Several SSB QSO's were made on 40 meters, and the reports were comparable to what one would expect from a PTO equipped Omni - generally very good.  Both the SPLIT and QSK functions work properly on CW. 

7. Other Concerns / Considerations 

    If the user decides to tune up the antenna to make a QSO (say, answering a CQ), and if the antenna SWR is too high - the power supply circuit breaker will trip.  Since the DDS board is powered by the same supply, the desired frequency will be lost when the breaker is reset.  This is one of the drawbacks of using DDS in lieu of the analog PTO when the DDS is powered by the current sensing power supply.  

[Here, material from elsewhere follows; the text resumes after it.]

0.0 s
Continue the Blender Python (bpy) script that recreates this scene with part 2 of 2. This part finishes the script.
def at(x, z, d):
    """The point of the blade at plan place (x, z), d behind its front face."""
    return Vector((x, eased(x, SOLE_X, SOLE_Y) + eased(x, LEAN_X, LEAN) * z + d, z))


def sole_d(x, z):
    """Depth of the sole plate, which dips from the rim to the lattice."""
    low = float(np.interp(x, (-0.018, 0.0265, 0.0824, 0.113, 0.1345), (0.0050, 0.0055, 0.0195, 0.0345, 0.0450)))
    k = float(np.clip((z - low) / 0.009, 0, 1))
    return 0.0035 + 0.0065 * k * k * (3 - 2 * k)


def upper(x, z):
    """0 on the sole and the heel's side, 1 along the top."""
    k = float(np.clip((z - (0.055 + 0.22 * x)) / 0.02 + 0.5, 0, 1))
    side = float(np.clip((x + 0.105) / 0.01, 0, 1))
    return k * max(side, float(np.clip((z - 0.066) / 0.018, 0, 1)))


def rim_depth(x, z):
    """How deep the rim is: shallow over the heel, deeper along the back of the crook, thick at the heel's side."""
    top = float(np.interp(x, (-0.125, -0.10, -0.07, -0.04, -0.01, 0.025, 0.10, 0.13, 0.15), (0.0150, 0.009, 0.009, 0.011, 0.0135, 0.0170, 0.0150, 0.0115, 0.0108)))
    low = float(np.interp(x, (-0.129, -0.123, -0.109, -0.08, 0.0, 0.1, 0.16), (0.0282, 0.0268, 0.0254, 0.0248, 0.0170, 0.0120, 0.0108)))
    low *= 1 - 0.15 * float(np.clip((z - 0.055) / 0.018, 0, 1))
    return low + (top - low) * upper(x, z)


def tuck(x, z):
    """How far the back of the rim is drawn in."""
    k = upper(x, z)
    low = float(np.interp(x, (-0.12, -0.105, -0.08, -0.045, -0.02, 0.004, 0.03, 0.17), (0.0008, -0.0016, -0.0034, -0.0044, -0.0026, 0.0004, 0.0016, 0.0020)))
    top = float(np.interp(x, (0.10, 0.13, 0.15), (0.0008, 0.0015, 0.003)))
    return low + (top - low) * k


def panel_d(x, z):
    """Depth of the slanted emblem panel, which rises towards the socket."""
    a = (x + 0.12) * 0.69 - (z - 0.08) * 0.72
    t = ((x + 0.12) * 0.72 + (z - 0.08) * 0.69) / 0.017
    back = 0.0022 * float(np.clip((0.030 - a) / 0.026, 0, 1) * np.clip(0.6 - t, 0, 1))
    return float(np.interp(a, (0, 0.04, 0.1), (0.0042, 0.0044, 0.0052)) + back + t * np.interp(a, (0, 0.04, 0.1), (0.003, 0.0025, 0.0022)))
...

    Three solutions are possible. 
  1. The DDS board could be powered separately - say by a wallwart supply - and left on all the time.  This way, should the Omni's power supply trip out, the desired frequency information will be retained on power up.   Gauche? - yes, but workable.
  2. If the AIRPAX (or equiv) circuit breaker used to safeguard the radio's finals were to be installed in the Omni proper, then the DDS VFO could be powered on the 'line side'.  This way, the circuit breaker's tripping would not cut the power to the DDS module.
  3. Alternately, the operator may gradually increase output power (using the drive control) when tuning up to an antenna.
8. Using an External DDS VFO Controller - Front, Side, Rear Views

    Those reluctant about digging into their radio to mount the DDS VFO P/C board, encoder (etc), may opt to build the whole thing in a separate enclosure as shown in the above pictures.  As you'll note, the prototype unit has 3 unmarked LED's across the top (VFO-A, VFO-B, SPLIT), a red and a black push button, the tuning knob for the optical encoder itself, and the RIT control with an activation / deactivation switch.  It's easily connected to any OMNI (A,B,C,D), Corsair (etc) radio.

    The rear panel shows the power connector, the VFO output and a third phono jack into which the transmit signal from the radio is to be plugged, as was done with the internal modification (R lead) that was just described.  

    The black button is the multi-function unit that lets the user switch VFO's.  The red button is just a one press access to the split function.